The majority of British citizens are no longer proud of their local town centre, a new survey published today has revealed.
Only 49 per cent said they were proud of their high street but almost all of those asked still care about this part of their town (97 per cent) and 61 per cent believe it is vital to their local community.
Residents in the south-west of England were the most proud of their local town centre, with 57 per cent of respondents in this area saying so, whilst Northern Irish and Scottish people were the least proud with only 36 per cent and 37 per cent respectively.
Services comparison site uSwitch.com conducted the survey, and the company’s Director of Consumer Policy Ann Robinson argues that a lack of a healthy retail mix in many places is leading customers to be disappointed in local traders.
“Britain’s high streets should be the lifeblood of the local community - instead they are dying on their feet,” Robinson said.
“High rents, rates and the recession have forced many retailers off the high street altogether, while preventing new independents or start-ups from taking their place.

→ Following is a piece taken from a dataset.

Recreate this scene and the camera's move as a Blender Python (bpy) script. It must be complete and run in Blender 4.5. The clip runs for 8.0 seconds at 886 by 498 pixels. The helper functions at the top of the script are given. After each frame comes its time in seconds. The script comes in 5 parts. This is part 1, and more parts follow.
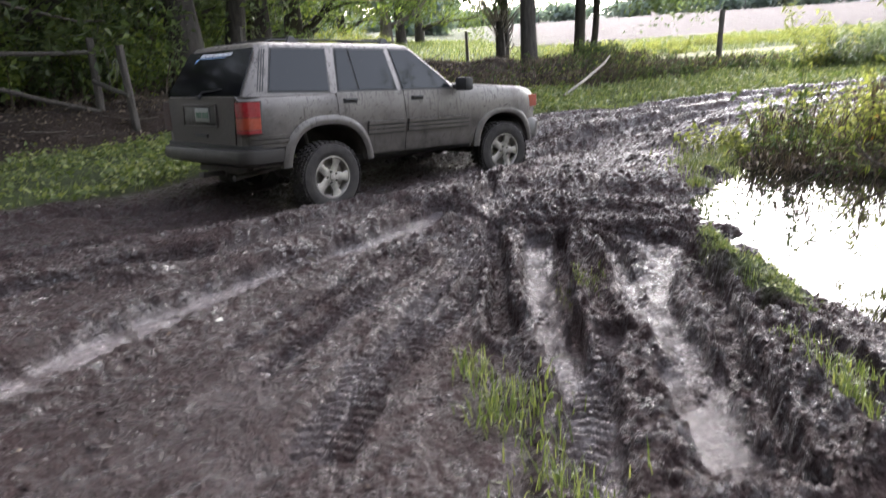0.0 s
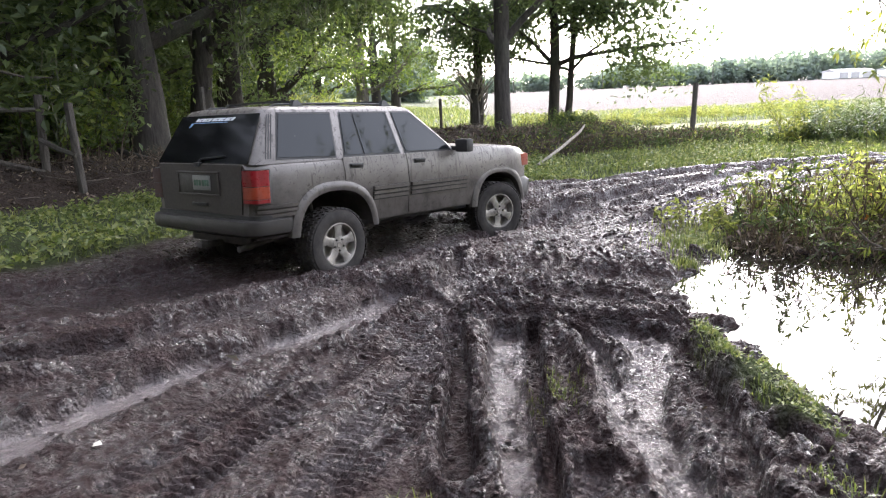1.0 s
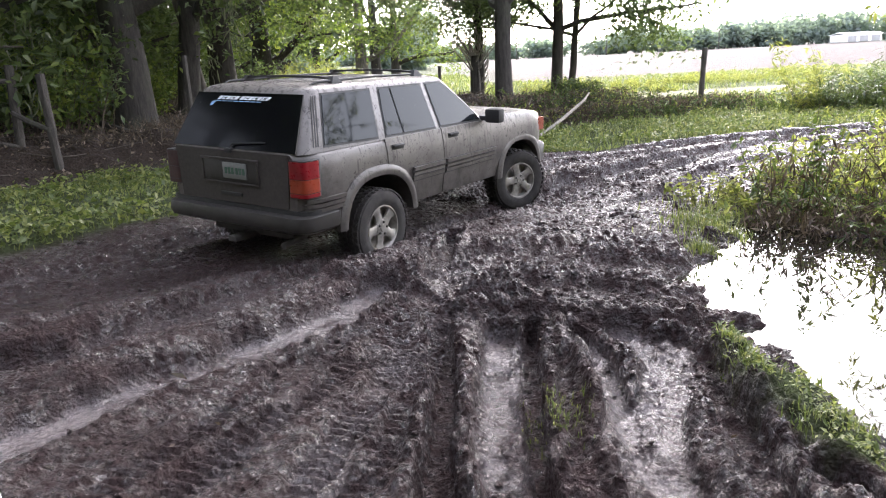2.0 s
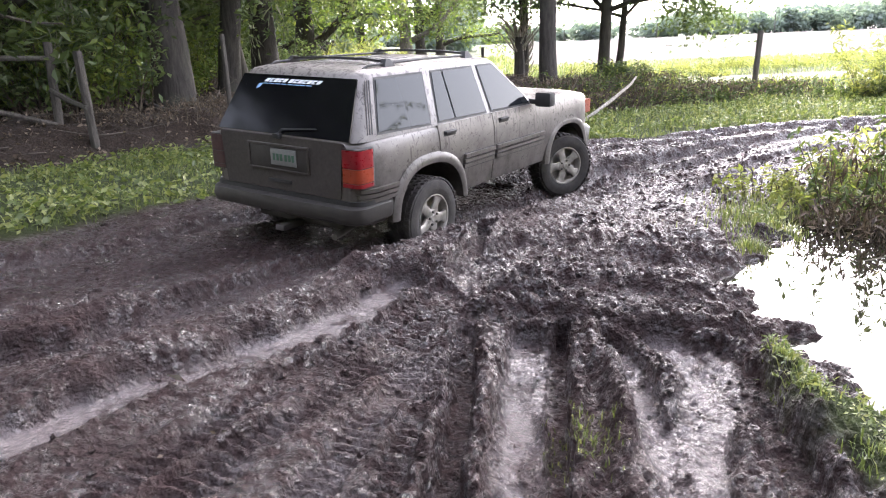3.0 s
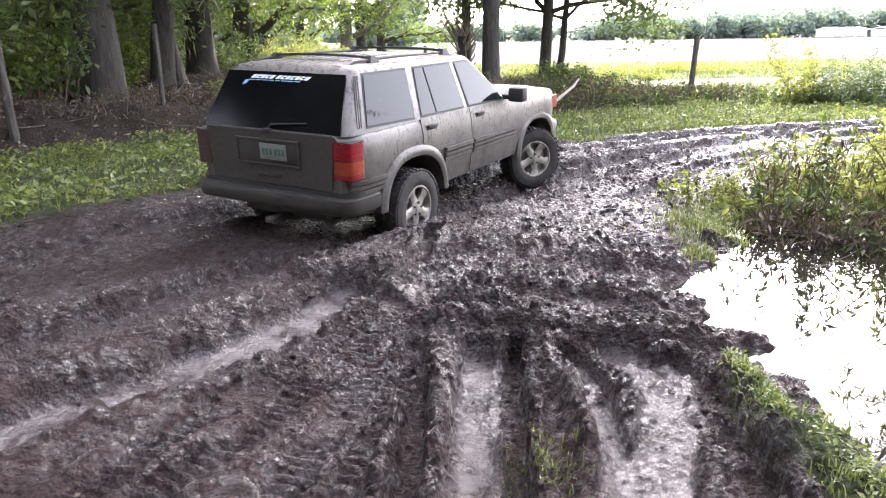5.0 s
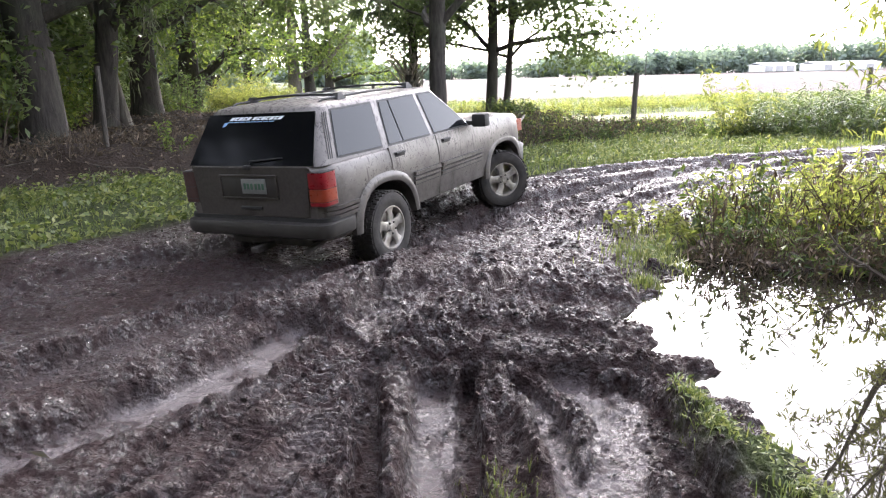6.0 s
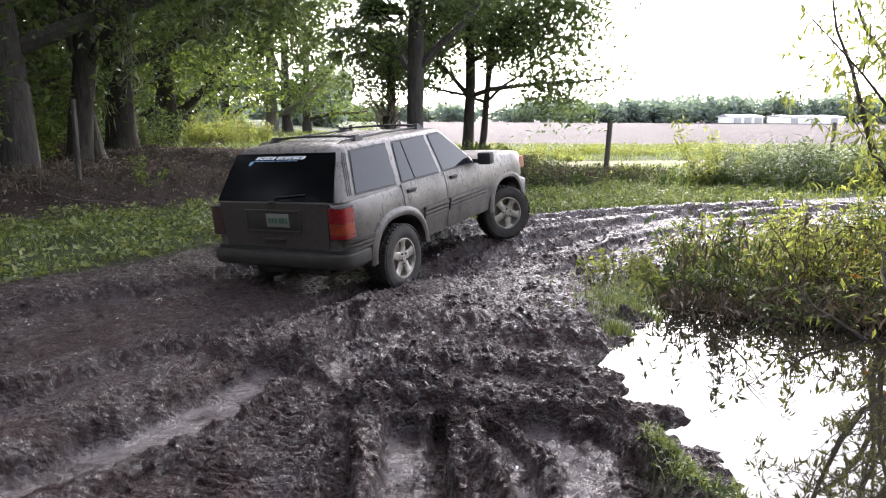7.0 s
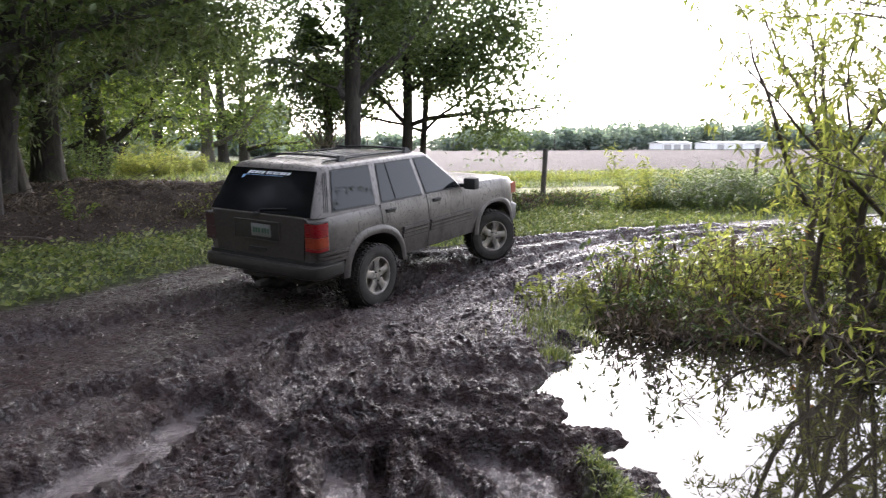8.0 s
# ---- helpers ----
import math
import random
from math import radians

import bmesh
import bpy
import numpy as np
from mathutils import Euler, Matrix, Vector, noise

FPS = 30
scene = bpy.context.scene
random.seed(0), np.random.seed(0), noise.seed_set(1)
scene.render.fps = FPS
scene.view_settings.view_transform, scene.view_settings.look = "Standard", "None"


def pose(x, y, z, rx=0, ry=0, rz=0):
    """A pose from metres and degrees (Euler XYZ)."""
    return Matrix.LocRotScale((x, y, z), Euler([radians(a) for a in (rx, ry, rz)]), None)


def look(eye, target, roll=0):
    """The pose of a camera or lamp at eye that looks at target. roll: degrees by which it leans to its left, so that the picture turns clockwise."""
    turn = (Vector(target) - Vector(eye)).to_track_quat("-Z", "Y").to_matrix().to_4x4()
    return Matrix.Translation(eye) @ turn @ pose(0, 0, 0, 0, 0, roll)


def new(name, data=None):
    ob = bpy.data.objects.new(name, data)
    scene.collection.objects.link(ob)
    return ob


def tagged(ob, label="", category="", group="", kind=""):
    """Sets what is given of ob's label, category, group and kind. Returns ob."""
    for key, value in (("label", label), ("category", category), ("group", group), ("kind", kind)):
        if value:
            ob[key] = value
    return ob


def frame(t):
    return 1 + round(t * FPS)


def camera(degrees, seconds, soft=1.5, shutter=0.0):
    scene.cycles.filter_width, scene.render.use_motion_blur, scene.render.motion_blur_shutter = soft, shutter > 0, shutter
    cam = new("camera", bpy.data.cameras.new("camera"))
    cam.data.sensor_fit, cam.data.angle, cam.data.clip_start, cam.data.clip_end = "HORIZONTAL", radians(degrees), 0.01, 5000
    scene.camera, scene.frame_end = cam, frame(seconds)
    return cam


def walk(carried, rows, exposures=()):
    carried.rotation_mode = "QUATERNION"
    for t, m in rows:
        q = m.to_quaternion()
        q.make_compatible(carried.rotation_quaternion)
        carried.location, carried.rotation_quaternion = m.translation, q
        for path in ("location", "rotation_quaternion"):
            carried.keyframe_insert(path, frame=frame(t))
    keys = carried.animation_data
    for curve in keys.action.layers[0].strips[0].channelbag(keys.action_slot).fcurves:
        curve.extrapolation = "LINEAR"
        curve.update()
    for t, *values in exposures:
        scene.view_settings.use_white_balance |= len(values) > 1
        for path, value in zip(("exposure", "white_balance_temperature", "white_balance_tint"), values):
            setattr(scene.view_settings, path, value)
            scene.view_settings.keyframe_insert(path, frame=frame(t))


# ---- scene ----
cam = camera(62.6, 8.0, 1.1, 0.25)
METRES, EYE, TILT, LEAN, TURN = 2.1707, 1.5238, -0.915, 2.70, 0.0
ROWS = [
    (0.0, 0.0, 0.0, 0.0, -0.28, -16.2, 0.97),
    (0.5, 0.0187, 0.1788, -0.0064, -3.16, -9.94, -0.48),
    (1.0, 0.0658, 0.3677, -0.0149, -2.0, -11.2, -0.29),
    (2.5, 0.1497, 0.7511, -0.0047, -1.59, -14.43, 0.46),
    (3.0, 0.1728, 0.8109, -0.0093, 1.67, -15.05, -0.46),
    (3.5, 0.1728, 0.863, -0.0032, -0.1, -15.19, -1.34),
    (4.0, 0.1499, 0.8993, -0.0102, -3.34, -15.32, -0.89),
    (4.5, 0.1459, 0.9164, -0.0111, -1.57, -15.82, -2.12),
    (6.0, 0.1535, 0.8966, -0.0065, -6.79, -12.17, -1.27),
    (6.5, 0.1507, 0.8922, -0.0033, -7.01, -11.08, -1.33),
    (7.0, 0.1499, 0.8934, 0.002, -8.6, -8.92, -2.92),
    (7.5, 0.1504, 0.8918, 0.002, -9.19, -7.95, -2.44),
    (8.0, 0.1641, 0.8931, 0.0049, -13.32, -6.49, -2.27),
]
walk(cam, [(t, pose(0, 0, EYE, TILT, LEAN, TURN) @ pose(METRES * x, METRES * y, METRES * z, 90 + pitch, roll, yaw)) for t, x, y, z, yaw, pitch, roll in ROWS],
     [(0.0, 1.58, 6200, 16), (1.0, 1.72, 6200, 17), (2.5, 1.95, 6200, 19), (3.5, 2.45, 6200, 21), (4.5, 2.42, 6200, 21), (6.5, 1.7, 6200, 18), (8.0, 1.2, 6200, 18)])

# ---------------------------------------------------------------- light
SUN_ELEV, SUN_AZ = 31.0, 12.0  # azimuth from straight ahead (+y) towards +x
world = bpy.data.worlds.new("sky")
scene.world = world
world.use_nodes = True
wn = world.node_tree.nodes
sky = wn.new("ShaderNodeTexSky")
sky.sky_type = "NISHITA"
sky.sun_disc = False
sky.sun_elevation = radians(SUN_ELEV)
sky.sun_rotation = radians(SUN_AZ)
sky.dust_density = 3.0
sky.air_density = 1.3
haze = wn.new("ShaderNodeHueSaturation")  # a thin white overcast takes most of the blue
haze.inputs["Saturation"].default_value = 0.35
world.node_tree.links.new(sky.outputs[0], haze.inputs["Color"])
world.node_tree.links.new(haze.outputs[0], wn["Background"].inputs[0])
wn["Background"].inputs[1].default_value = 0.34
sun = new("sun", bpy.data.lights.new("sun", "SUN"))
sun.data.energy = 2.0
sun.data.angle = radians(6.0)
sun.data.color = (1.0, 0.96, 0.89)
se, sa = radians(SUN_ELEV), radians(SUN_AZ)
sun_from = Vector((math.sin(sa) * math.cos(se), math.cos(sa) * math.cos(se), math.sin(se)))
sun.matrix_world = look(sun_from * 60, (0, 0, 0))

# ---------------------------------------------------------------- materials


def material(name):
    m = bpy.data.materials.new(name)
    m.use_nodes = True
    return m, m.node_tree.nodes, m.node_tree.links, m.node_tree.nodes["Principled BSDF"]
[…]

“Consumers often blame the larger retailers for the lack of choice on our high streets, but the reality is that very often it is only the draw of a larger store that is keeping some town centres alive.”
A poor choice of shops was named as the biggest complaint about town centres, with 41 per cent saying it was a problem, whilst 22 per cent blame high parking costs for disappointing trading and only 12 per cent of respondents named their local high street’s shabby appearance as the largest problem.
Despite a lot of focus on independent traders in recent weeks, following the launch of a government review of high streets headed up by TV personality Mary Portas, around a quarter of people believe the introduction of a big department store such as John Lewis or House of Fraser would best improve their town centre.
Just under half think that town centres are responsible for creating a feeling of local pride, 61 per cent back the aims of the Portas review and 76 per cent hope it will lead to free car parking in and around regional high streets.
Robinson added: “The good thing is that 97 per cent of consumers care about their local town centre - they want to see it thrive and they would like to be able to spend their money there.
“We are living in financially difficult times so anything that can relieve this pressure, such as free car parking for shoppers, will go down well. Yes this would cost local councils money, but we would all see the reward in a boost to civic and community pride.”
The biggest decline in pride for town centres appears to be in Wales and the midlands area of England where 30 per cent and 32 per cent of people answering the survey said they were less proud than they used to be.